- THE PROBLEM: Nothing should be output except the lines from the one containing "finishes the script." through the one containing "0.02, 60, 0.04)", both ends included, each repeated exactly.

- Rows from a dataset of clips and code:
= = =
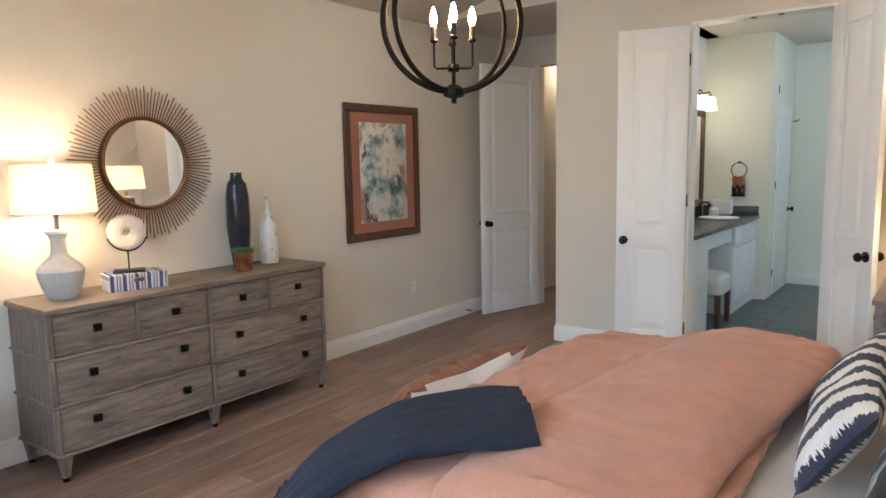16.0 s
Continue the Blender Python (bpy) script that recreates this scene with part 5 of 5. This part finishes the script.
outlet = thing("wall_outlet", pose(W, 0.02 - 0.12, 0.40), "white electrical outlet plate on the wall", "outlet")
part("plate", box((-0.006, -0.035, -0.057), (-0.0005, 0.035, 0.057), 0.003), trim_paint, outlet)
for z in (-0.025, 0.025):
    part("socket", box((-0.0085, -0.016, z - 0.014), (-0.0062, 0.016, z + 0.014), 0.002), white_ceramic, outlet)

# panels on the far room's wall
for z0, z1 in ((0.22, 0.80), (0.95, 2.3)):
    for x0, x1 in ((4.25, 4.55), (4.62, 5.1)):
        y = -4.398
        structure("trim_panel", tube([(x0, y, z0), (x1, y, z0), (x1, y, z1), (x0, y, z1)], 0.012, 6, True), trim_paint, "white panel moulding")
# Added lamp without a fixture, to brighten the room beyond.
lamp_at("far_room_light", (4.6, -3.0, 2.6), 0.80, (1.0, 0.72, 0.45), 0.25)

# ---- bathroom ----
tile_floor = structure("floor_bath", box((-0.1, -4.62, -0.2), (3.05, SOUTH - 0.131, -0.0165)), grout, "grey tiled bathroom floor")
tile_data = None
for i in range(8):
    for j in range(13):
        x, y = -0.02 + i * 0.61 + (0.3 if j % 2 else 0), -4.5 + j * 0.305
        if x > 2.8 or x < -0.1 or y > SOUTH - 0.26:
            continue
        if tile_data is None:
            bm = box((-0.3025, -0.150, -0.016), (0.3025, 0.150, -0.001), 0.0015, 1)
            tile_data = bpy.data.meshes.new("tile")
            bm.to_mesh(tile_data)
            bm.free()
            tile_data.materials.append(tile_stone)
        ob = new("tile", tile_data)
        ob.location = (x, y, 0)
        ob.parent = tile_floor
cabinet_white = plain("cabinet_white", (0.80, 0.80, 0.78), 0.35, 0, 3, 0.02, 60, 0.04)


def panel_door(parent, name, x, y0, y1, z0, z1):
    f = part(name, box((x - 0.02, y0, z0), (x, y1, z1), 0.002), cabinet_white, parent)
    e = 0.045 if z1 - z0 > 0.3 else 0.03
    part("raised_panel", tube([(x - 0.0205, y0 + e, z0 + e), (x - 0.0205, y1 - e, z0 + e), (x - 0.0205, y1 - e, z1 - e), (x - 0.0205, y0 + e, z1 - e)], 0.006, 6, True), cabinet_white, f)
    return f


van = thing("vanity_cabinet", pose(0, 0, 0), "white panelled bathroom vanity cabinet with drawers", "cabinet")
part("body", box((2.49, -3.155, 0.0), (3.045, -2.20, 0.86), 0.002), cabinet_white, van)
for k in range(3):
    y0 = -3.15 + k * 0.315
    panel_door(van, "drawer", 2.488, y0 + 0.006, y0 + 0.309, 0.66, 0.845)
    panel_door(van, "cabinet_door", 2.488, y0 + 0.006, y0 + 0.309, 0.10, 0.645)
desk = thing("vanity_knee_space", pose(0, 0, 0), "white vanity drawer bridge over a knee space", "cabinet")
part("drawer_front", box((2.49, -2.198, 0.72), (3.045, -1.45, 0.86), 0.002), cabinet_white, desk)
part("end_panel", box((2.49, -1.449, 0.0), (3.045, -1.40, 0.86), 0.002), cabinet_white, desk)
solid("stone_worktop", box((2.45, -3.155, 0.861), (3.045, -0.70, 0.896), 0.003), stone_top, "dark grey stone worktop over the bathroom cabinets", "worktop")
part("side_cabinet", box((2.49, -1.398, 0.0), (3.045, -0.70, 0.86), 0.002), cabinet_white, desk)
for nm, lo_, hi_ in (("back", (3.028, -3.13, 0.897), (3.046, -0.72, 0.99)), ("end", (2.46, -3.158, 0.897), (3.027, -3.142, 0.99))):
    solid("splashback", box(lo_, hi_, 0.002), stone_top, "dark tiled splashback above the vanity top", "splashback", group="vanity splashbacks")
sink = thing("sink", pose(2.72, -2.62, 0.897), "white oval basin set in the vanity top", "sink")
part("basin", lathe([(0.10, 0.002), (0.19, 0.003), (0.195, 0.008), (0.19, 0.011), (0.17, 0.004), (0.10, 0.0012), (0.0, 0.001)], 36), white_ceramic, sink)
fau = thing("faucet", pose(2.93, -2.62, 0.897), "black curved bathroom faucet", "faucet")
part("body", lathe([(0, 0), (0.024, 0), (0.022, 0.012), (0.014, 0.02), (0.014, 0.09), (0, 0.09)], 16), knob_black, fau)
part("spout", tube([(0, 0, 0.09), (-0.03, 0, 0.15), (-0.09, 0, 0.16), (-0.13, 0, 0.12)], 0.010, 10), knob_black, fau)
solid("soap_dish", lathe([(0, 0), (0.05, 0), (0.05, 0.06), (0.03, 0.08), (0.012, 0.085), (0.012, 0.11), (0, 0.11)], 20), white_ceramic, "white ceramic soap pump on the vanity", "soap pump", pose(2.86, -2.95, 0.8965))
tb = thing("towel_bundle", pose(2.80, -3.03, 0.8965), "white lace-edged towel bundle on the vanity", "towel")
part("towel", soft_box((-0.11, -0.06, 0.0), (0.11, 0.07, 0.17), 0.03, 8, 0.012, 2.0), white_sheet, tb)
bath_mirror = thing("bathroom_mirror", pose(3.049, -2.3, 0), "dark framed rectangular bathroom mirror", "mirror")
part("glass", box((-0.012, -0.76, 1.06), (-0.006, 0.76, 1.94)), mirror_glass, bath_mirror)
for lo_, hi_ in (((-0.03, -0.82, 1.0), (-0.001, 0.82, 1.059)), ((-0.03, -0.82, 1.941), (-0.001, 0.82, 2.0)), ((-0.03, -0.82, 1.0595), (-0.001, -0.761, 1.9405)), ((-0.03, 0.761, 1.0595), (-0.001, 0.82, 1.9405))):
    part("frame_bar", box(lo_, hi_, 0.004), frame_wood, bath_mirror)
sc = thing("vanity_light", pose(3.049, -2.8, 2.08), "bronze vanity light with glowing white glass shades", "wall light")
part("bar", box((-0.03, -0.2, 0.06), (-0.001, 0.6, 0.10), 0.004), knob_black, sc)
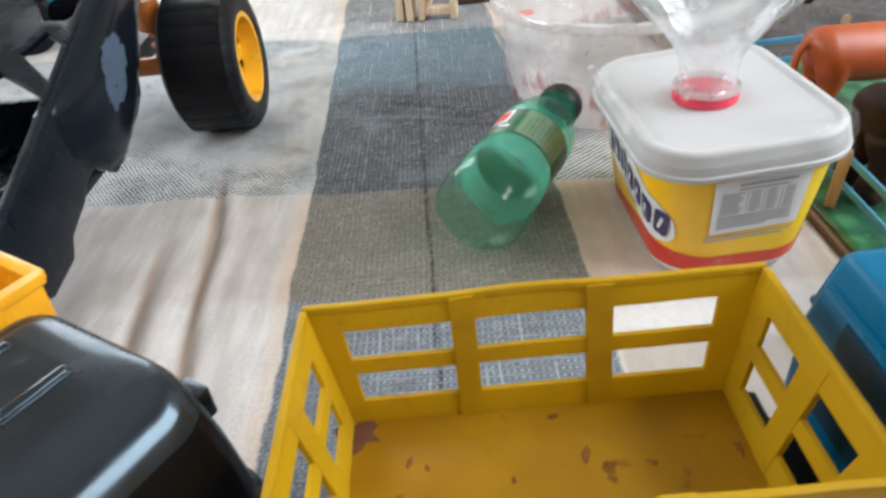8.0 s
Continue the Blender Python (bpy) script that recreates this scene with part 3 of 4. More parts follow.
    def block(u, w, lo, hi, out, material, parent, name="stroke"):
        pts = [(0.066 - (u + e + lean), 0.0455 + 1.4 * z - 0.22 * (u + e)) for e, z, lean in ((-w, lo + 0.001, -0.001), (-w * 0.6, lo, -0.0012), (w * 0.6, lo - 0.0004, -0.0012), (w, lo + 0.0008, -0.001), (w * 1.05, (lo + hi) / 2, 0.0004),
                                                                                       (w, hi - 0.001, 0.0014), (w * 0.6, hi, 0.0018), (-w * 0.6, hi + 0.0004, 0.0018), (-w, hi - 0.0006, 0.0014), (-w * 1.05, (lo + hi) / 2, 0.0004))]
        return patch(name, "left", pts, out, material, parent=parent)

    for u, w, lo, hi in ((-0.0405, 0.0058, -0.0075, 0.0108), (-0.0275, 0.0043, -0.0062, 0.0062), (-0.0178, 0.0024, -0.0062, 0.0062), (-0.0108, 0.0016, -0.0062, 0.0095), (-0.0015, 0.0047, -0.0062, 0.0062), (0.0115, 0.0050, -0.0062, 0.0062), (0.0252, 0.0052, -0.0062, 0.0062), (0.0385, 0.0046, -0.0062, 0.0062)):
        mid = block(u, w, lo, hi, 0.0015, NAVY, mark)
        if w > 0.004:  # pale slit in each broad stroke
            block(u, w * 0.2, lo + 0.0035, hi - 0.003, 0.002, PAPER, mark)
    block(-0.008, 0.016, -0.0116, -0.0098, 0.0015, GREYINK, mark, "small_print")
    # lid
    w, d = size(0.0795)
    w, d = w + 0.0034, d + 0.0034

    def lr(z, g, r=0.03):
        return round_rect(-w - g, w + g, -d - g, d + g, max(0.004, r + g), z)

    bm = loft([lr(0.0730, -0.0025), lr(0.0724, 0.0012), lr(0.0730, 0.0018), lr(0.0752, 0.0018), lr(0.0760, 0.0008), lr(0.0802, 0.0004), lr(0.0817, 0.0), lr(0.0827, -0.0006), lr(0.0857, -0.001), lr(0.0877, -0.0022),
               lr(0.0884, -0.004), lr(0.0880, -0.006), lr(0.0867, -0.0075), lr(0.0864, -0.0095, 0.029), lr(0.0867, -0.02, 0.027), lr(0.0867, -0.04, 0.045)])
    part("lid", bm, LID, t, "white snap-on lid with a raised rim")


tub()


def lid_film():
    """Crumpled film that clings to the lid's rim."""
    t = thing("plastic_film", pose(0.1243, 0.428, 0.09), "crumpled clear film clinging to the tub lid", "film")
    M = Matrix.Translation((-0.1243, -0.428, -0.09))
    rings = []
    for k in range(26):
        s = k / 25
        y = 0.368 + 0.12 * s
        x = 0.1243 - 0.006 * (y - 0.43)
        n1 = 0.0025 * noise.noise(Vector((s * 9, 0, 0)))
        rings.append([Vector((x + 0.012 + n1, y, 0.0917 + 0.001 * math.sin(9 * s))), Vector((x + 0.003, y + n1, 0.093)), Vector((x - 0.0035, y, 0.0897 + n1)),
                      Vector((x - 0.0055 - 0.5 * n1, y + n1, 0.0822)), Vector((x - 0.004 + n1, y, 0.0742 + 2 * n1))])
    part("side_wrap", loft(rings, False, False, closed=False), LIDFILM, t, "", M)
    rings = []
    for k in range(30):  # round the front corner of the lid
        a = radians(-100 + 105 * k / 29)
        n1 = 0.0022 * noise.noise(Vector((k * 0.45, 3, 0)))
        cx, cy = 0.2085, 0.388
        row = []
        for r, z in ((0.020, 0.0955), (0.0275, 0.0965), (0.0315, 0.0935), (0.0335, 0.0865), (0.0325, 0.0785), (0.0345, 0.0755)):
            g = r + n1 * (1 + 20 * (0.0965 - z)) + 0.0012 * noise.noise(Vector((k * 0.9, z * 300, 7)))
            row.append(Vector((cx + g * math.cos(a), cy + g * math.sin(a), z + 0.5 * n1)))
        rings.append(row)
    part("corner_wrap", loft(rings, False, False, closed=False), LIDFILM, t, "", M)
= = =
- FINISHED ANSWER:
Continue the Blender Python (bpy) script that recreates this scene with part 5 of 5. This part finishes the script.
outlet = thing("wall_outlet", pose(W, 0.02 - 0.12, 0.40), "white electrical outlet plate on the wall", "outlet")
part("plate", box((-0.006, -0.035, -0.057), (-0.0005, 0.035, 0.057), 0.003), trim_paint, outlet)
for z in (-0.025, 0.025):
    part("socket", box((-0.0085, -0.016, z - 0.014), (-0.0062, 0.016, z + 0.014), 0.002), white_ceramic, outlet)

# panels on the far room's wall
for z0, z1 in ((0.22, 0.80), (0.95, 2.3)):
    for x0, x1 in ((4.25, 4.55), (4.62, 5.1)):
        y = -4.398
        structure("trim_panel", tube([(x0, y, z0), (x1, y, z0), (x1, y, z1), (x0, y, z1)], 0.012, 6, True), trim_paint, "white panel moulding")
# Added lamp without a fixture, to brighten the room beyond.
lamp_at("far_room_light", (4.6, -3.0, 2.6), 0.80, (1.0, 0.72, 0.45), 0.25)

# ---- bathroom ----
tile_floor = structure("floor_bath", box((-0.1, -4.62, -0.2), (3.05, SOUTH - 0.131, -0.0165)), grout, "grey tiled bathroom floor")
tile_data = None
for i in range(8):
    for j in range(13):
        x, y = -0.02 + i * 0.61 + (0.3 if j % 2 else 0), -4.5 + j * 0.305
        if x > 2.8 or x < -0.1 or y > SOUTH - 0.26:
            continue
        if tile_data is None:
            bm = box((-0.3025, -0.150, -0.016), (0.3025, 0.150, -0.001), 0.0015, 1)
            tile_data = bpy.data.meshes.new("tile")
            bm.to_mesh(tile_data)
            bm.free()
            tile_data.materials.append(tile_stone)
        ob = new("tile", tile_data)
        ob.location = (x, y, 0)
        ob.parent = tile_floor
cabinet_white = plain("cabinet_white", (0.80, 0.80, 0.78), 0.35, 0, 3, 0.02, 60, 0.04)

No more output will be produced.